Epilepsy is a neurological disorder involving repeated seizures.
A seizure, also called convulsion, is a sudden change in behavior caused by increased electrical activity in the brain.
The increase in electrical activity may result in unconsciousness and violent body shakes or simply a staring spell that may go unseen.
Epilepsy is a disorder with many possible causes. Anything that affects the brain, including tumors and strokes can cause Epilepsy. From illness to brain damage to abnormal brain development, anything that disturbs the normal pattern of neuron activity can lead to seizures.
An abnormality in brain wiring, an imbalance of nerve signaling chemicals called neurotransmitters, or some combination of these factors, which are responsible for developing Epilepsy.
Having a seizure does not necessarily mean that a person has epilepsy. A person is considered as Epilepsy patient, only when a person has had two or more seizures. EEGs and brain scans are common diagnostic test for epilepsy.
Relationship Between Sleep And Epilepsy
There is an intrinsic relationship between sleep and epilepsy. Sleep triggers the electrical charges in the brain, which results in seizures. These seizures are timed in accordance to the sleep wake cycle.
For some people, seizures occur wholly during sleep. This is particularly true for a particular type of epilepsy known as benign focal epilepsy of childhood, also known as Rolandic epilepsy.
When seizures occur during sleep, they may cause awakenings that are sometimes misunderstood as insomnia. Epilepsy patients are often unaware of the seizures that occur while they sleep.
For people with epilepsy, sleep problems are like double-edged sword as epilepsy disturbs sleep and sleep deprivation worsen epilepsy. They may suffer for years from daytime tiredness and attention problems without ever knowing.
The drugs used to treat epilepsy may also disturb sleep. Achieving healthy sleep on a nightly basis is essential for people with epilepsy because lack of sleep is a trigger for seizures. People with epilepsy also have a high incidence of obstructive sleep apnea (OSA).
Epileptic children must handle with a variety of problems as a result of their disorder that goes beyond controlling of seizures. Sleep problems are more critical among the children with epilepsy.

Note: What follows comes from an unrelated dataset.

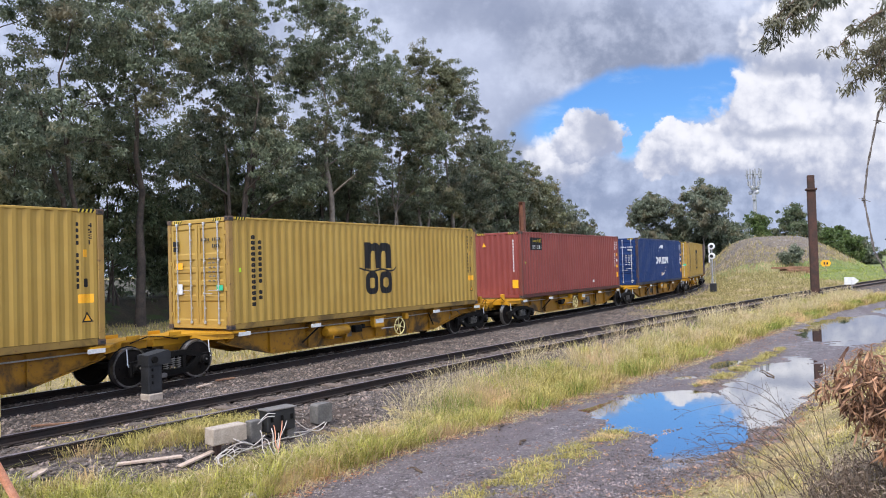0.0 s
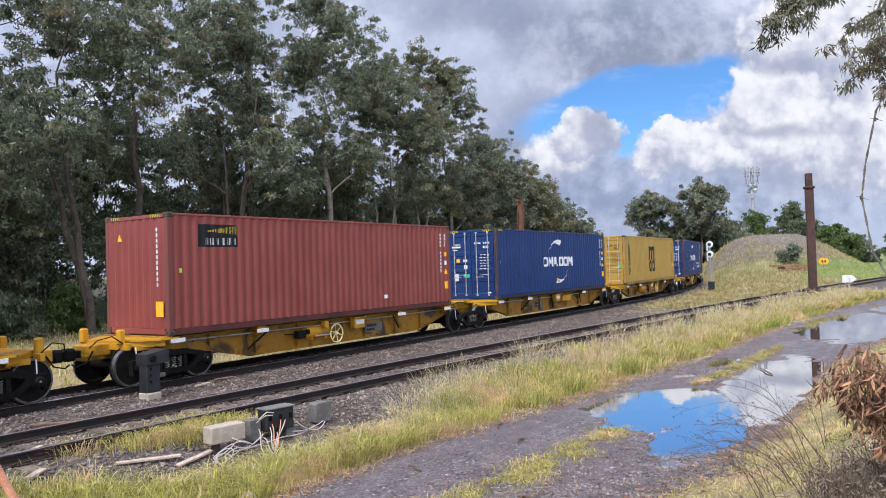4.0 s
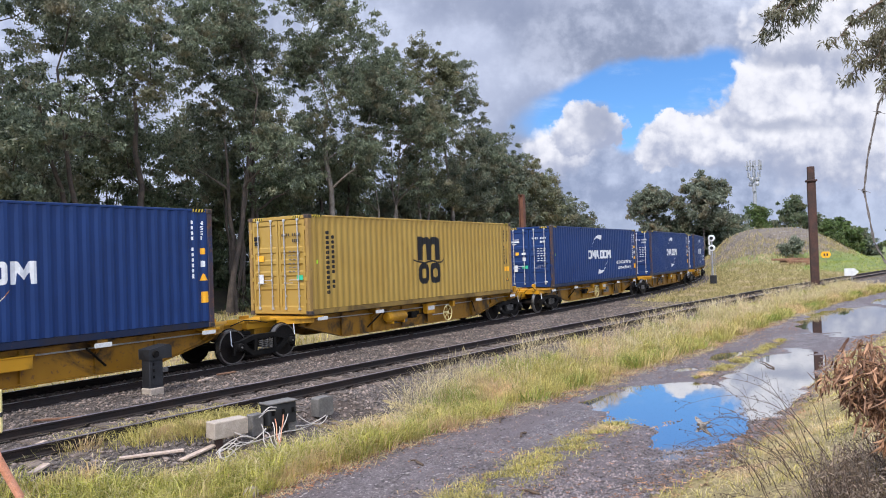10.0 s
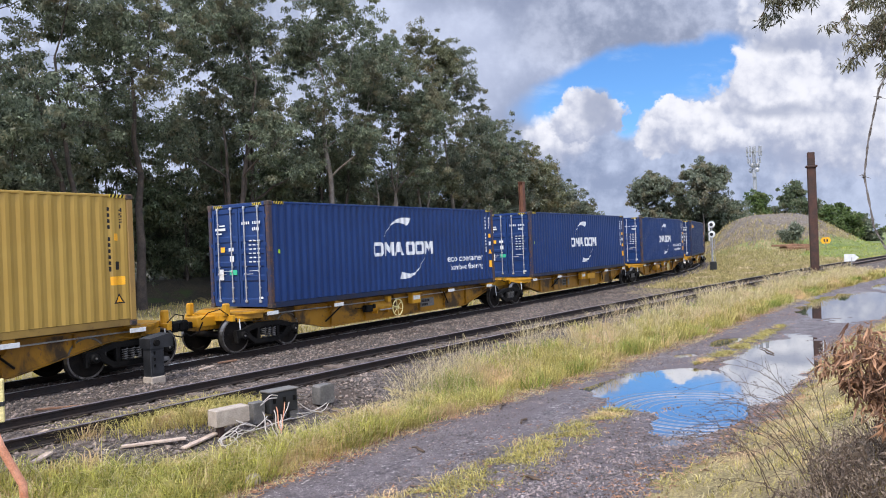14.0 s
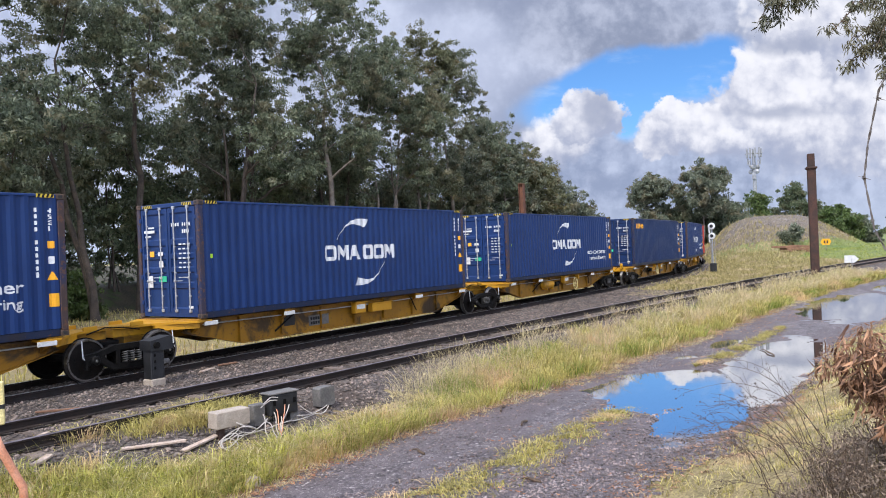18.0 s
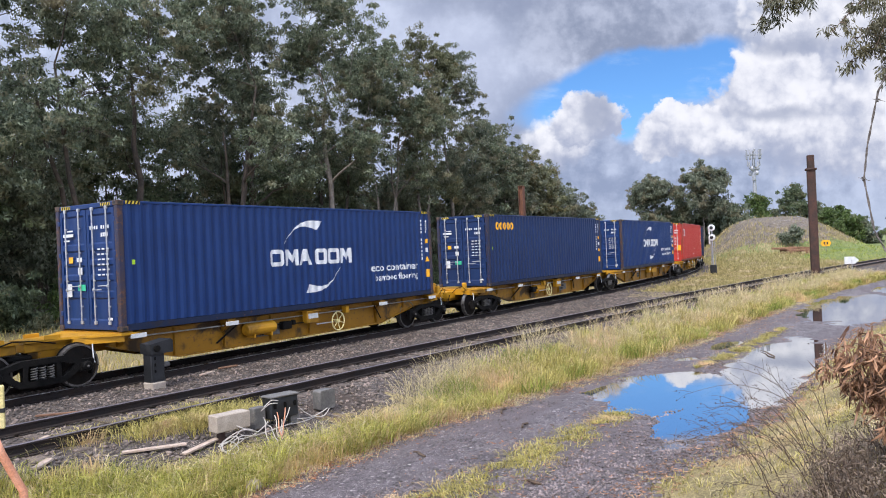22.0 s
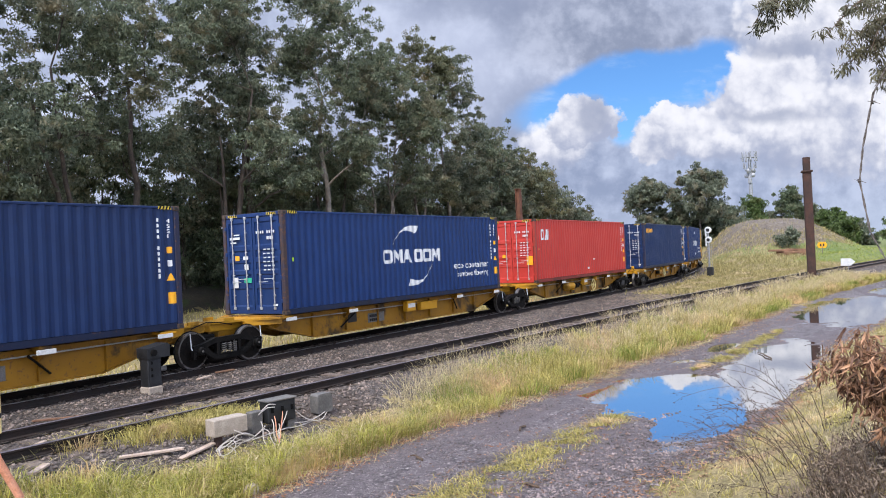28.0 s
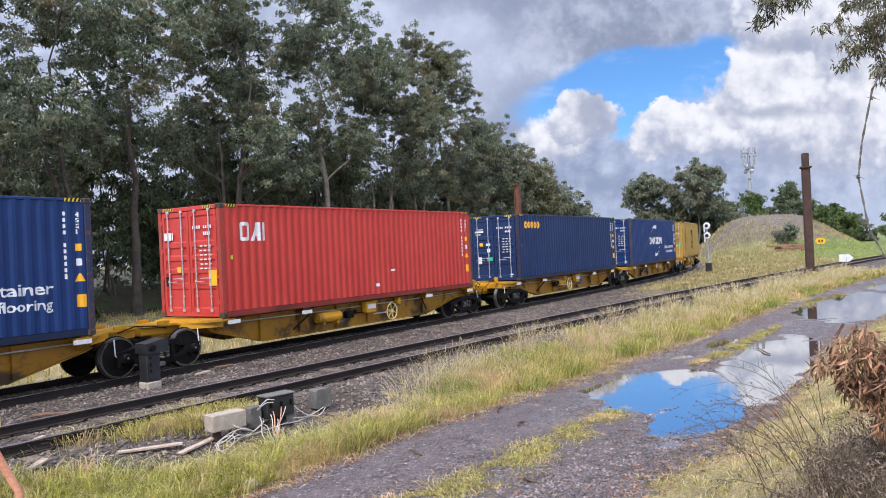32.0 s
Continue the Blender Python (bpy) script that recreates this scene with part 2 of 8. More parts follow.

The epileptic children had a considerably higher rate of sleep disturbance and that their disturbed sleep is associated with greater social and concentration problems and a reduced quality of life.
Children with epilepsy also have an elevated rate of attention deficit hyperactivity syndrome and other emotional, learning and behavioral difficulties compared to children without epilepsy.
Epilepsy is a lifelong condition for most people. However, the majority of people with epilepsy are able to prevent seizures with medication and lead normal lives.
In some cases of childhood epilepsy, the need for medication may be decreased or eradicated over time or once a patient enters adulthood. It is very important that people with epilepsy take proper precautions to avoid accidents as a result of their condition.
Types of Seizures:
Ranging from the dramatic "grand mal" seizure to the slight few-seconds loss of consciousness (known as an absence seizure), there are more than 20 different types of epileptic seizures.
A person with epilepsy can have more than one type of seizure. Accurate diagnosis of the specific types of seizures is significant to determining suitable therapy. The type of seizure depends on where in the brain the electrical signaling has gone wrong, and how far that "brainstorm" has spread.
Limb may tremble or jerk uncontrollably, if only the portion of the brain controlling movement of a limb is involved. If the affected brain area spreads, more of the body may begin to move unsteadily.
A person may experience auditory or visual hallucinations, if the brain section governing hearing or vision is involved. Sometimes during a seizure the emotional centers of the brain are the hardest hit and a person starts to cry for no apparent reason, or becomes terrified or angry.
As only one part of the brain is involved, these seizures are termed partially. Many people mistake a person undergoing a partial seizure as drunk or mentally ill.
A complex partial seizure, for instance, may cause the person unresponsive and clumsy, to be confused, and to mumble, pick at clothing, or make chewing movements.
Grand Mal Seizure
In contrast, during a generalized seizure such as a grand mal seizure, the whole brain is suddenly flooded with extra electrical energy so the entire body undergoes convulsions and the person loses consciousness.
Atonic seizure is another type of generalized seizure, which causes abrupt loss of muscle tone, and the person falls to the ground.
Sometimes people, mainly those with complex partial seizures, experience a unique warning sign before a seizure, called an aura. The aura is itself a type of partial seizure, but it is one in which the patient retains awareness.
Even though the average individual seizure doesn't show to have any permanent effects, repeated seizures may be associated with damage such as memory loss. A person may also be injured in a seizure-induced fall.
Rarely, a person who has had a convulsive seizure may need recovery if breathing does not resume automatically. Seizures can be life threatening, even though they rarely cause death, if they occur in harmful situations, such as while driving or swimming.
Most cases of death from epilepsy stem from, a series of seizures in a short period of time, or a seizure that lasts longer than a half hour. Both conditions can deny the brain of oxygen or cause heart or kidney failure. People should receive immediate hospital care if they experience such seizures.